In many ways, it was Afrikaans that spurred the anger of the youth that marked the beginning of the end of apartheid in South Africa.

But Afrikaans was not just a language used in oppression as there were a number of Afrikaners who used the language to protest the abhorrent apartheid policies. In literature, poetry, journalism, and music, Afrikaners used the Afrikaans language to speak against what the government was doing.

In the 1960s, a group of Afrikaner writers who opposed apartheid came together in the Sestigers, which is an Afrikaans word referring to the decade that they were most influential. This literary movement was critical of apartheid, and they provided an alternative Afrikaans voice to the government to show that not all Afrikaners supported apartheid. These authors and writers included, among others, Ingrid Jonker, André Brink, and Breyten Breytenbach.
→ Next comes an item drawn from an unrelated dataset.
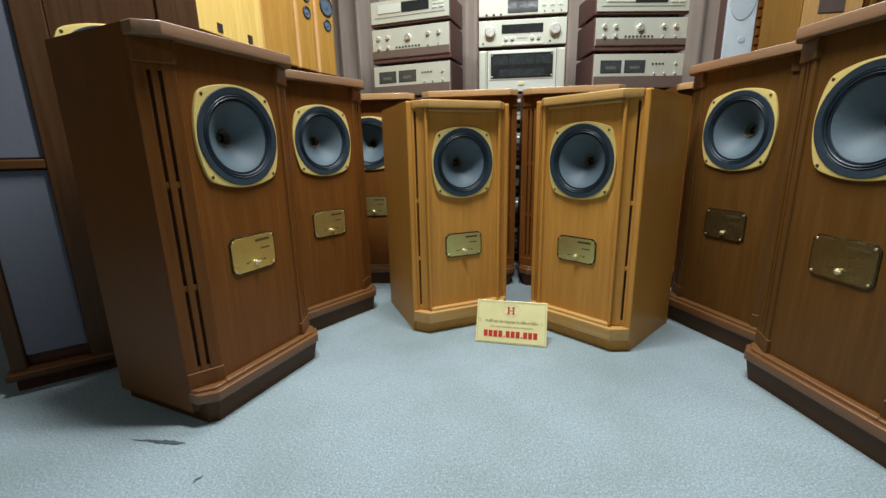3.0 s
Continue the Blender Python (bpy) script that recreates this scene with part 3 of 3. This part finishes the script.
def tower(m, w, label, drivers):
    top = thing("tower_loudspeaker", m, label, "loudspeaker", "tan tower loudspeakers")
    part("body", box(-w / 2, w / 2, 0.0, 0.30, 0.015, 0.95, 0.008), TAN_WOOD, top)
    part("edge_strip", box(-w / 2 - 0.002, -w / 2 + 0.022, -0.010, 0.02, 0.012, 0.945, 0.008), LIGHT_TAN, top, "pale rounded front edge")
    for z, r in drivers:
        d = part("driver", lathe([(r * 1.12, 0.0), (r * 1.12, -0.006), (r, -0.008), (r * 0.92, -0.002)], 28), SURROUND, top, "", pose(0.022, 0, z))
        part("cone", lathe([(r * 0.93, -0.003), (r * 0.62, -0.0006), (r * 0.48, -0.0008), (r * 0.28, -0.0040), (0, -0.0055)], 28), STEEL_BLUE, d, "steel-blue cone")
    for sx in (-1, 1):
        for y in (0.03, 0.27):
            part("foot", box(sx * (w / 2 - 0.02) - 0.012, sx * (w / 2 - 0.02) + 0.012, y - 0.012, y + 0.012, 0, 0.016), RUBBER, top)
    return top


side_cabinet("low_cabinet", pose(-1.115, 2.21, 0, 0, 0, 74), 0.58, 0.34, 1.085, TEAK_DARK, "brown wooden cabinet behind the loudspeakers carrying three tan towers", "cabinet")
tower(pose(-1.129, 2.055, 1.085, 0, 0, 77.6), 0.259, "wide tan wooden tower loudspeaker standing on a cabinet", [(0.55, 0.06)])
tower(pose(-1.081, 2.256, 1.085, 0, 0, 74.5), 0.152, "slim tan tower loudspeaker with small steel-blue drivers", [(0.30, 0.026), (0.38, 0.026), (0.47, 0.04)])
tower(pose(-1.033, 2.408, 1.085, 0, 0, 70.7), 0.160, "slim tan tower loudspeaker with a steel-blue woofer", [(0.275, 0.026), (0.37, 0.045), (0.48, 0.045)])


def grille_speaker(m):
    """A tall, wide cabinet with a centre baffle and cloth grilles beside it."""
    top = thing("grille_loudspeaker", m, "tall dark brown loudspeaker with grey cloth side grilles", "loudspeaker")
    h, left, right = 1.42, -0.37, 0.235
    part("body", box(left, right, 0.020, 0.22, 0.05, h - 0.03, 0.016), RED_BROWN, top)
    # narrow pale line down the right side, short of the back edge
    part("edge_strip", box(right - 0.002, right + 0.003, 0.160, 0.168, 0.07, h - 0.05, 0.001), TEAK_EDGE, top)
    part("baffle", holed_panel(0.125, 0.065, h - 0.035, 0.900, 0.122, 0.0, 0.0195), BROWN_BLACK, top)
    for x0, x1 in ((-0.193, -0.127), (0.127, right), (left, left + 0.034)):
        part("stile", box(x0, x1, -0.012, 0.019, 0.065, h - 0.035, 0.004), BROWN_BLACK, top)
    for z0, z1 in ((0.105, 0.635), (0.665, h - 0.05)):
        part("grille", box(left + 0.035, -0.194, 0.002, 0.018, z0, z1, 0.004), GRILLE, top, "blue-grey grille cloth panel")
    part("rail", box(left + 0.034, -0.193, -0.010, 0.019, 0.637, 0.663, 0.004), TEAK_DEEP_SHADED, top)
    part("lip", box(left - 0.012, right + 0.01, -0.03, 0.10, 0.045, 0.068, 0.006), TEAK_DEEP_SHADED, top)
    part("plinth", box(left, right, 0.01, 0.215, 0.0, 0.046), RED_BROWN, top)
    part("top_board", box(left - 0.012, right + 0.004, -0.03, 0.225, h - 0.032, h, 0.006), TEAK_DEEP_SHADED, top)
    driver(top, 0.900, 0.0, 1.08)
    return top


grille_speaker(pose(-1.197, 1.158, 0, 0, 0, 42))


OLIVE_TAN = wood("olive_tan_veneer", (0.15, 0.074, 0.011), (0.185, 0.094, 0.015), (0.22, 0.115, 0.020), scale=0.8, rough=0.75, coat=0.0)


# ---- things behind the right arm of the arc ----
def blue_monitor(m):
    top = thing("monitor_loudspeaker", m, "dark navy-blue monitor loudspeaker with a black woofer on the carpet", "loudspeaker")
    part("body", box(-0.127, 0.127, 0.012, 0.34, 0.03, 0.66, 0.004), RED_BROWN, top)
    part("baffle", holed_panel(0.123, 0.081, 0.65, 0.231, 0.100, 0.0, 0.011), NAVY, top, "navy-blue painted baffle")
    part("ledge", box(-0.130, 0.130, -0.022, 0.012, 0.052, 0.080, 0.005), NAVY, top, "navy-blue front ledge")
    part("plinth", box(-0.126, 0.126, 0.004, 0.335, 0.0, 0.031), BLACK, top)
    w = part("woofer", lathe([(0.114, 0.0), (0.114, -0.006), (0.105, -0.009), (0.098, -0.004)], 48), NAVY, top, "navy-blue woofer rim", pose(0, 0, 0.231))
    part("cone", lathe([(0.099, -0.004), (0.092, -0.010), (0.085, 0.0), (0.04, 0.011), (0.036, 0.005), (0, 0.001)], 48), BLACK, w, "black woofer cone")
    return top


blue_monitor(pose(1.095, 0.777, 0, 0, 0, -88))


def notched_trim(m, h, label):
    top = thing("notched_board", m, label, "board")
    part("board", box(-0.012, 0.012, 0.012, 0.05, 0, h, 0.002), TEAK_DARK, top)
    part("edge", box(0.012, 0.034, 0.0, 0.05, 0, h, 0.003), OLIVE_TAN, top)
    z = 0.9
    while z < h - 0.03:
        part("peg", box(-0.008, 0.013, 0.004, 0.013, z, z + 0.026, 0.002), TEAK_DARK, top)
        z += 0.042
    return top


pale = thing("panel_loudspeaker", pose(1.131, 2.42, 0, 0, 0, -6), "tall pale blue-grey loudspeaker with round mesh covers behind the row", "loudspeaker")
part("body", box(-0.067, 0.067, 0.008, 0.10, 0.0, 1.62, 0.004), CASE_WOOD, pale)
part("baffle", box(-0.066, 0.066, -0.006, 0.009, 0.02, 1.61, 0.003), PALE_BLUE, pale, "pale blue-grey painted baffle")
part("cover", lathe([(0.056, -0.006), (0.054, -0.010), (0, -0.012)], 40), PALE_BLUE_DARK, pale, "round mesh driver cover", pose(0.0, 0, 1.385) @ Matrix.Diagonal((1.1, 1, 2.1, 1)))
part("cover", lathe([(0.016, -0.006), (0.014, -0.009), (0, -0.010)], 24), PALE_BLUE_DARK, pale, "small mesh cover", pose(0.012, 0, 1.18))
notched_trim(pose(1.211, 2.40, 0), 1.62, "brown notched upright board beside a pale loudspeaker")
side_cabinet("tall_cabinet", pose(1.312, 2.43, 0, 0, 0, 0), 0.13, 0.30, 1.7, OLIVE_TAN, "tall olive-tan wooden cabinet standing behind the row", "cabinet")
tan = thing("bookshelf_loudspeaker", pose(1.258, 2.0, 0, 0, 0, -4), "tall light tan loudspeaker with a dark badge behind the row", "loudspeaker")
part("body", box(-0.108, 0.108, 0.006, 0.30, 0.0, 1.55, 0.004), OLIVE_TAN, tan)
part("baffle", holed_panel(0.104, 0.02, 1.54, 1.352, 0.066, 0.0, 0.0065), LIGHT_TAN, tan, "light tan front panel")
tdr = part("driver", lathe([(0.064, 0.0), (0.064, -0.006), (0.056, -0.010), (0.050, -0.002)], 40), SILVER, tan, "driver with a metal rim", pose(-0.012, 0, 1.352))
part("cone", lathe([(0.051, -0.003), (0.044, -0.006), (0.030, 0.004)], 36), SURROUND, tdr, "dark cone")
# the cap's pale blue is a reflection put into its colour
part("dust_cap", lathe([(0.031, 0.004), (0.024, -0.002), (0.012, -0.006), (0, -0.007)], 28), PALE_BLUE, tdr, "dust cap with a pale blue reflection in its colour")
part("badge", box(-0.05, 0.040, -0.004, 0.001, 1.178, 1.243), BROWN_PANEL, tan, "dark rectangular badge", soft=False)
notched_trim(pose(1.384, 2.0, 0), 1.55, "brown notched upright board beside a tan loudspeaker")
hutch = side_cabinet("tall_cabinet", pose(1.542, 2.02, 0, 0, 0, -4), 0.24, 0.30, 1.62, OLIVE_TAN, "tall olive-tan wooden cabinet with a dark glass panel behind the row", "cabinet")
part("glass_panel", box(-0.062, 0.075, -0.006, 0.002, 1.30, 1.52, 0.002), DISPLAY, hutch, "dark glass panel")
part("panel_frame", box(-0.074, 0.087, -0.003, 0.002, 1.286, 1.534, 0.003), LIGHT_TAN, hutch, "tan wooden panel frame")


# ---- the sign ----
LEAN_BACK = 24
sign = thing("sign_plate", pose(-0.036, 1.325, 0.002, -LEAN_BACK, 0, -7.0), "pale gold sign with red and brown print leaning on the carpet", "sign")
SW, SH = 0.1225, 0.150
part("plate", box(-SW, SW, 0.0, 0.004, 0.0, SH, 0.0012), SIGN_FACE, sign)
part("easel_leg", box(-0.03, 0.03, 0.004, 0.010, 0.0, SH * 0.8, 0.001), SIGN_FACE, sign)


def sign_mark(name, x0, x1, z0, z1, material, label=""):
    part(name, box(x0, x1, -0.0012, 0.0005, z0, z1), material, sign, label, soft=False)


for x in (-0.0105, 0.0065):
    sign_mark("logo_bar", x - 0.0025, x + 0.003, SH * 0.69, SH * 0.85, SIGN_RED, "red emblem bar")
    sign_mark("logo_foot", x - 0.0048, x + 0.0053, SH * 0.685, SH * 0.705, SIGN_RED)
    sign_mark("logo_foot", x - 0.0048, x + 0.0053, SH * 0.835, SH * 0.855, SIGN_RED)
sign_mark("logo_link", -0.0075, 0.0040, SH * 0.763, SH * 0.777, SIGN_RED)
ring = bmesh.new()
inner = [ring.verts.new((0.0300 * math.cos(i * math.pi / 20), -0.0008, SH * 0.77 + 0.0205 * math.sin(i * math.pi / 20))) for i in range(40)]
outer = [ring.verts.new((0.0309 * math.cos(i * math.pi / 20), -0.0008, SH * 0.77 + 0.0214 * math.sin(i * math.pi / 20))) for i in range(40)]
for i in range(40):
    ring.faces.new((inner[i], outer[i], outer[(i + 1) % 40], inner[(i + 1) % 40]))
part("emblem_ring", ring, SIGN_PALE, sign, "thin pale brown ring", soft=False)
words = new("slogan", text_mesh("THI\u1ebeT B\u1eca \u00c2M THANH TUY\u1ec2N CH\u1eccN", 0.0112, "slogan"))
words.data.materials.clear()
words.data.materials.append(SIGN_BROWN)
words.parent = sign
words.matrix_basis = pose(0, -0.0008, SH * 0.50, 90, 0, 0)
tagged(words, "brown printed slogan")
for x0, x1 in ((-0.072, -0.058), (-0.054, -0.034), (-0.030, 0.005), (0.009, 0.030), (0.034, 0.075)):
    sign_mark("print_bar", x0, x1, SH * 0.378, SH * 0.404, SIGN_PALE)
for bx0, bx1, bz0, bz1 in ((-0.117, 0.117, 0.0045, 0.0055), (-0.117, 0.117, SH - 0.0055, SH - 0.0045), (-0.117, -0.116, 0.0055, SH - 0.0055), (0.116, 0.117, 0.0055, SH - 0.0055)):
    sign_mark("border_line", bx0, bx1, bz0, bz1, SIGN_PALE)
x = -0.094
for group_size in (4, 3, 3):
    for k in range(group_size):
        sign_mark("red_bar", x, x + 0.0135, SH * 0.15, SH * 0.295, SIGN_RED, "red printed bar")
        x += 0.0172
    if x < 0.07:
        sign_mark("red_dot", x + 0.001, x + 0.005, SH * 0.15, SH * 0.185, SIGN_RED)
    x += 0.0085

# ---- scuffs on the carpet ----
def scuff(points, widths):
    """A worn streak in the pile that follows a line and thins out."""
    bm = bmesh.new()
    a, b = Vector(points[0]), Vector(points[1])
    side = (b - a).normalized().orthogonal()
    left, right = [], []
    k = 22
    for i in range(k + 1):
        t = i / k
        x = t * (len(widths) - 1)
        j = min(int(x), len(widths) - 2)
        w = widths[j] + (widths[j + 1] - widths[j]) * (x - j)
        p = a.lerp(b, t) + side * 0.004 * noise.noise((i * 0.4, a.x, 0))
        left.append(bm.verts.new((p + side * w * (1 + 0.5 * noise.noise((i * 0.8, 1, a.y)))).to_3d() + Vector((0, 0, 0.0015))))
        right.append(bm.verts.new((p - side * w * (1 + 0.5 * noise.noise((i * 0.8, 5, a.y)))).to_3d() + Vector((0, 0, 0.0015))))
    for i in range(k):
        bm.faces.new((left[i], left[i + 1], right[i + 1], right[i]))
    ob = new("carpet_scuff", mesh_of("carpet_scuff", bm, STAIN))
    tagged(ob, "small dark scuff mark on the blue-grey carpet", "stain", kind="structure")


scuff([(-0.962, 0.755), (-0.819, 0.754)], (0.0004, 0.002, 0.004, 0.0065, 0.007, 0.0004))
scuff([(-0.718, 0.646), (-0.709, 0.666)], (0.0006, 0.003, 0.0022, 0.0004))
In the late 1980s, a number of Afrikaner journalists were frustrated with the media’s lack of the courage to take on the apartheid state. In November 1988, a group of anti-apartheid Afrikaans journalists, led by Max du Preez, started a new national weekly newspaper — Vrye Weekblad (Free Weekly). Their goal was to provide an alternative Afrikaans voice in the media, specifically targeting the Afrikaans-speaking population in the country. They were the only Afrikaans-language paper that exposed the murders, beatings, and corruption of the apartheid government.
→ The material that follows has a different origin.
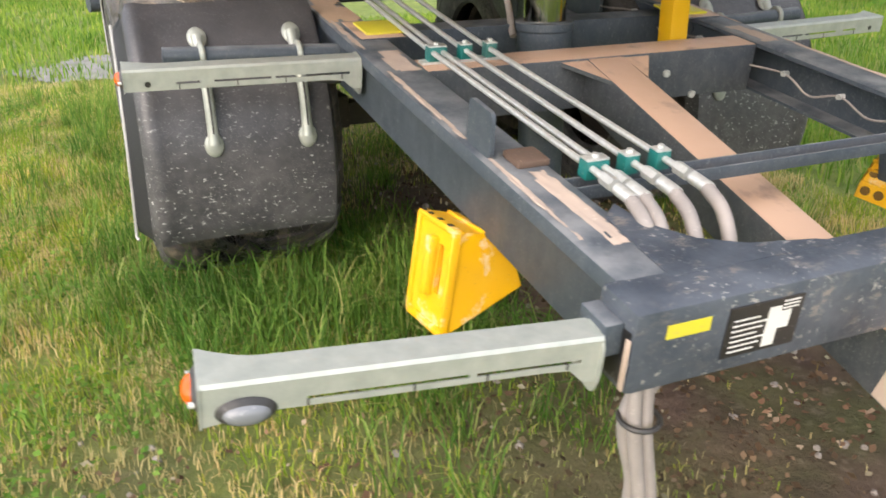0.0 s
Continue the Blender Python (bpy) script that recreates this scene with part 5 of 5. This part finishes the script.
for i in range(1700):
    s, th = rng.uniform(-0.24, 0.2), rng.uniform(-38, 34)
    up = 0.0015 if lug_top(s, th) else -0.028
    p = on_rear_tyre(s, th, up)
    L = rng.choice([0.0009, 0.002, 0.006, 0.02], p=[0.82, 0.12, 0.035, 0.025])
    a = rng.uniform(0, 2 * math.pi)
    q = on_rear_tyre(s + L * math.cos(a), th + math.degrees(L * math.sin(a) / 0.47), up + 0.002)
    sliver(p, q, rng.uniform(0.00035, 0.0008))
tagged(raw_mesh("chaff", verts, flat, sizes, leafy("dry_chaff", [(0, (0.45, 0.36, 0.2)), (0.6, (0.6, 0.5, 0.32)), (1, (0.35, 0.4, 0.14))], 0.7, 0.2)), "straw-coloured chaff lying on a tyre", "chaff", kind="stuff")
verts, flat, sizes = [], [], []
for s0, t0, s1, t1 in ((-0.222, 17.5, -0.252, 7.5), (-0.233, 17.3, -0.23, 9.1), (-0.236, 14.4, -0.219, 8.5), (-0.261, 13.4, -0.273, 1.3), (-0.212, 1.8, -0.233, -14.6), (-0.149, 2.0, -0.168, -1.1), (-0.173, -9.6, -0.196, -13.5),
                       (-0.222, -19.5, -0.184, -21.4), (-0.045, -5.3, -0.012, -6.0), (-0.114, -18.5, -0.136, -25.5), (0.068, 0.6, 0.064, -7.4), (0.034, -6.2, 0.031, -10.0), (0.018, 2.3, 0.072, 4.1), (0.041, 14.2, 0.085, 11.2),
                       (0.092, 11.3, 0.086, 8.8), (0.08, -19.0, 0.114, -19.6), (0.004, 4.4, -0.014, 0.5), (-0.093, -9.5, -0.074, -10.9), (-0.13, -7.3, -0.094, -6.4), (0.032, -11.8, 0.058, -11.7)):
    sliver(on_rear_tyre(s0, t0, 0.007), on_rear_tyre(s1, t1, 0.009 + 0.008 * rng.random()), 0.002, 0.08)
tagged(raw_mesh("grass_clippings", verts, flat, sizes, leafy("cut_grass", [(0, (0.2, 0.33, 0.06)), (1, (0.4, 0.48, 0.16))], 0.5, 0.4)), "fresh cut grass blades lying on a tyre", "grass", kind="stuff")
The Voëlvry (“outlaw”) movement was a group of Afrikaans alternative rock musicians in the mid-1980s who used their music to rebel against the ruling National Party and traditional, conservative Afrikaner culture. They were a younger generation of Afrikaners who didn’t believe in apartheid and didn’t toe the ruling National Party line. The movement coined the term “Alternative Afrikaner” for themselves. The movement included, among others, Koos Kombuis, Johannes Kerkerroel, and Belmodus Niemand.

Today

In the past, it was the Afrikaaners expressing their desire to free themselves from the domination of British colonization and therefore from being forced to speak English.

How ironic that decades later, the headquarters of Afrikaans – Stellenbosch University – could possibly drop it for English but this time for the greater good of all South Africa’s people.

Dropping Afrikaans means that, psychologically and symbolically, the walls of apartheid are still crumbling 21 years after racial segregation was officially removed from the statute books.  This is a continuing part of the decolonizing of the country that has included renaming cities and roads and taking down colonial statues from British and Afrikaner history.

Afrikaans is still one of the country’s national languages today and it is the language of 13.5% of the South African population today. So while its removal as a medium of instruction at some universities may be symbolic, it will be interesting to watch what the future holds for the world youngest language.